In 1898 Adam Teacher, the son of a blender called William Teacher, decided upon opening a malt whisky distillery. The location of the distillery is just outside the Kennethmont village in Aberdeenshire. At the time the land belonged to a friend of the Teacher family, Colonel Leith-Hay. The location was perfect as it had all the necessary products nearby. There was a water source, barely grew in the surrounding fields, access to peat close by as well as a railway line from Inverness to Aberdeen running alongside the distillery. Adam Teacher built a small connection to the main line which made shipping his whisky easy and efficient.
The Ardmore malt has always been a part of the Teachers blend, which sells more than a million cases a year. The production capacity of the distillery was doubled in 1955 to four pot stills, to then be doubled once again in 1974 to keep up with demand. It’s importance to the Teacher blend means production has always been focused on that particular malt as opposed to producing their own single malt, although small batches of quarter casks have been bottled over the years. Passionate groups of collectors also look out for the independent bottlings of Ardmore which occasionally appear at auctions.
The few Ardmore bottlings are a 25-year-old, a 30-year-old and a full bodied, mid peated and smoked whisky that has been matured in ex-Bourbon casks and finished in quarter casks. Quarter casks are a quarter smaller but in the same dimensions meaning a higher wood to whisky ratio, speeding up maturation and also adding its own unique characteristic to the whisky. The malt from here used for the Teachers blended Scotch whisky, which is the main product of Ardmore, is known to add smoke and top notes to the blend. There are also many independent bottlings of Ardmore which are also mainly quarter cask releases.
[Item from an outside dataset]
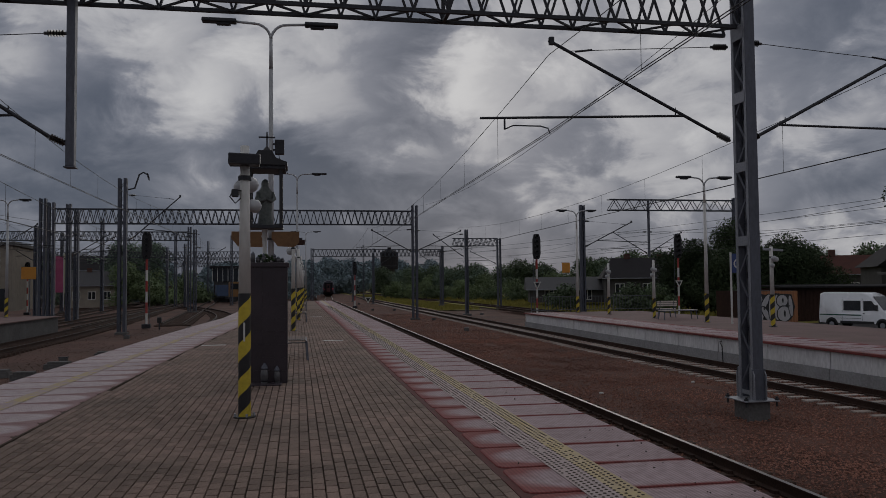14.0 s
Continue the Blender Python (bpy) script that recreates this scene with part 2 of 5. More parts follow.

Ardmore used its own malting and cooperage right until the 1970’s. The distillery was taken over in 1976 and as a result the malting floors were closed, and Ardmore began to source their malt from big suppliers. The malt brought in is slightly peated which gives the whisky produced an extra kick. Some of the old malting floors have been converted into warehouse storage for their increasing supply of Scotch whisky both for blend and single malt.